Development of Novel Vanadium
Carbide Coatings Using a
Inclusive Dates: 04/01/00 - 07/01/01
Background - Plasma immersion ion processing (PIIP) is a relatively new vacuum technology for the application of hard, wear-resistant coatings. Like conventional physical vapor deposition (PVD) methods, PIIP is used to deposit various coatings. The non-line-of-sight PIIP approach allows simultaneous treatment of large components and complex shapes without requiring component manipulation. Building on established capabilities in ion beam surface modification techniques, SwRI has committed to the advancement of PIIP technology. The recent availability of inexpensive, high-power, pulsed modulator equipment and the inherent scalability of PIIP lend an economy to this surface modification process that is difficult to match using other methods. The goal of the proposed research program is to help substantiate SwRI's position as the leading U.S. practitioner of PIIP for industry through the development of key next-generation PIIP coating compositions and approaches described below.
Approach - Research has been directed at the development of proprietary super-hard vanadium carbide (VC) and carbon-based multilayer coatings that can be applied in work for a diverse range of clients. This VC deposition capability has many immediate potential industrial applications due to the exceptional properties of VC and an established market for VC coatings. The combination of deposition processes to produce multiplayer coatings using the same set of equipment has demonstrated the versatility of the process overall and the ability to enhance and tailor coating properties, such as adhesion and toughness, to suit a wider number of industrial needs. A final objective has been to develop the means to apply both new and established coating formulations to high-aspect, down-hole geometries that are essentially inaccessible by other vacuum-based technologies.

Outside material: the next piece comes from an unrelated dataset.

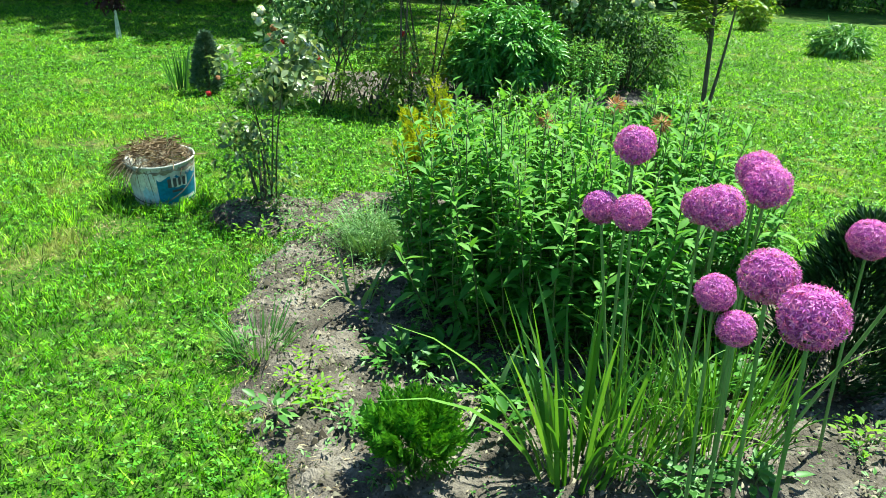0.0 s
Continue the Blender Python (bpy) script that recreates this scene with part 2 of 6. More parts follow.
M_METALPOST = rough_mat("galvanised_post", [(0.3, (0.077, 0.072, 0.066)), (0.7, (0.132, 0.127, 0.121))], 8.0, 40.0, 0.1, 0.6, metal=0.3)
M_ROOFSHEET = rough_mat("pale_green_roof_sheet", [(0.3, (0.11, 0.18, 0.165)), (0.55, (0.19, 0.27, 0.25)), (0.8, (0.29, 0.34, 0.335))], 1.5, 12.0, 0.1, 0.55, by_piece=0.12)
M_WHITEWALL = rough_mat("off_white_wall", [(0.3, (0.55, 0.56, 0.56)), (0.7, (0.75, 0.76, 0.76))], 1.5, 14.0, 0.15, 0.8)
M_TIN = rough_mat("grey_tin", [(0.3, (0.22, 0.235, 0.255)), (0.7, (0.36, 0.38, 0.40))], 3.0, 30.0, 0.1, 0.5, metal=0.4)
M_BUCKET = rough_mat("dirty_white_plastic", [(0.3, (0.42, 0.39, 0.33)), (0.5, (0.72, 0.71, 0.67)), (0.7, (0.80, 0.80, 0.78))], 9.0, 50.0, 0.1, 0.5, dist=0.002)
M_BLUE = rough_mat("blue_print", [(0.3, (0.015, 0.13, 0.24)), (0.7, (0.03, 0.22, 0.36))], 14.0, 60.0, 0.05, 0.5, dist=0.002)
M_PALEBLUE = rough_mat("pale_blue_print", [(0.3, (0.35, 0.52, 0.60)), (0.7, (0.5, 0.66, 0.72))], 14.0, 60.0, 0.05, 0.5, dist=0.002)
M_DARKPRINT = rough_mat("dark_print", [(0.3, (0.05, 0.05, 0.06)), (0.7, (0.12, 0.11, 0.11))], 20.0, 60.0, 0.05, 0.6, dist=0.002)
M_CHAR = rough_mat("charred_wood", [(0.3, (0.006, 0.0055, 0.005)), (0.6, (0.018, 0.015, 0.013)), (0.8, (0.05, 0.036, 0.028))], 14.0, 60.0, 1.0, 0.85, (1, 1, 0.35), dist=0.02)
M_HEART = rough_mat("reddish_heartwood", [(0.3, (0.20, 0.08, 0.045)), (0.7, (0.44, 0.22, 0.14))], 16.0, 70.0, 0.8, 0.9, (1, 1, 0.3))
M_BLACK = rough_mat("dark_inside", [(0.3, (0.008, 0.008, 0.008)), (0.7, (0.02, 0.02, 0.02))], 5.0, 20.0, 0.0, 0.9)
M_TIE = rough_mat("green_tie", [(0.3, (0.02, 0.05, 0.03)), (0.7, (0.05, 0.09, 0.05))], 20.0, 60.0, 0.1, 0.6)
M_HAY = leaf_mat("withered_roots", (0.045, 0.030, 0.022), (0.17, 0.115, 0.08), (0.45, 0.36, 0.27), 0.85, 0.1, 14.0, 0.1)
M_STRAW = leaf_mat("dry_straw", (0.09, 0.055, 0.035), (0.27, 0.19, 0.11), (0.50, 0.41, 0.28), 0.8, 0.15, 9.0, 0.15)

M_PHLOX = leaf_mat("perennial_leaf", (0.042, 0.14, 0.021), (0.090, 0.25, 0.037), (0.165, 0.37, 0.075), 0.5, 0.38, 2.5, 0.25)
M_FLAG = leaf_mat("flag_leaf", (0.04, 0.13, 0.014), (0.10, 0.25, 0.024), (0.22, 0.40, 0.06), 0.4, 0.35, 3.0, 0.4)
M_THUJA = leaf_mat("bright_thuja", (0.04, 0.14, 0.01), (0.09, 0.26, 0.016), (0.16, 0.38, 0.03), 0.55, 0.25, 9.0, 0.3)
M_DARKTHUJA = leaf_mat("dark_conifer", (0.008, 0.028, 0.010), (0.018, 0.055, 0.018), (0.035, 0.085, 0.028), 0.6, 0.12, 6.0, 0.3)
M_GOLD = leaf_mat("golden_thuja", (0.26, 0.33, 0.012), (0.52, 0.52, 0.02), (0.74, 0.68, 0.05), 0.55, 0.35, 7.0, 0.2, (1.1, 1.15, 0.6))
M_GREYSPRUCE = leaf_mat("grey_spruce", (0.04, 0.085, 0.05), (0.075, 0.14, 0.085), (0.14, 0.22, 0.14), 0.6, 0.1, 8.0, 0.3)
M_BLUESPRUCE = leaf_mat("blue_spruce", (0.09, 0.15, 0.18), (0.15, 0.23, 0.28), (0.26, 0.35, 0.40), 0.6, 0.1, 8.0, 0.3)
M_LAVENDER = leaf_mat("lavender_leaf", (0.09, 0.19, 0.06), (0.15, 0.29, 0.10), (0.25, 0.40, 0.18), 0.6, 0.2, 6.0, 0.2)
M_LAVFLOWER = leaf_mat("lavender_flower", (0.20, 0.18, 0.32), (0.30, 0.28, 0.42), (0.42, 0.40, 0.52), 0.7, 0.2, 6.0, 0.2)
M_ROSE = leaf_mat("rose_leaf", (0.04, 0.11, 0.03), (0.11, 0.235, 0.07), (0.25, 0.39, 0.18), 0.45, 0.40, 3.0, 0.5)
M_ROSEPALE = leaf_mat("pale_rose_leaf", (0.06, 0.12, 0.04), (0.16, 0.235, 0.10), (0.38, 0.41, 0.24), 0.35, 0.3, 6.0, 0.6)
M_YELLOWLEAF = leaf_mat("yellow_leaf", (0.30, 0.28, 0.03), (0.45, 0.40, 0.05), (0.55, 0.34, 0.10), 0.5, 0.3, 6.0, 0.3)
M_REDLEAF = leaf_mat("young_red_leaf", (0.14, 0.06, 0.03), (0.24, 0.11, 0.05), (0.34, 0.20, 0.11), 0.5, 0.3, 6.0, 0.3)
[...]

Accomplishments - Successful completion of this project has helped to open up a range of new applications for PIIP in areas of light and heavy manufacturing, especially in the aerospace and automotive industries. For example, a number of potential and existing clients have inquired about treatment of inner diameters of tubes, a common "restricted geometry." Since the beginning of this work, the research team has believed that plasma generation inside the tube would be a challenging problem. A representative stainless steel cylinder (see below), 18 inches long by 7 inches in diameter, was coated with diamond-like carbon (DLC) via PIIP. The three light patches visible at the bottom of the tube correspond to areas masked by silicon-witness samples. Initial experiments showed that, while the coating thickness could change substantially (25 to 50 percent) along the length of the tube, the DLC hardness was consistent with previous work on planar samples and varied along the tube by a smaller amount (10 to 20 percent). Further efforts were able to reduce the degree of thickness nonuniformity and expended the range of restricted geometries to tubes up to 10 inches long and 5/8 inch in diameter. Several samples have been prepared for a major aerospace manufacturer interested in applying this technology to hydraulic components.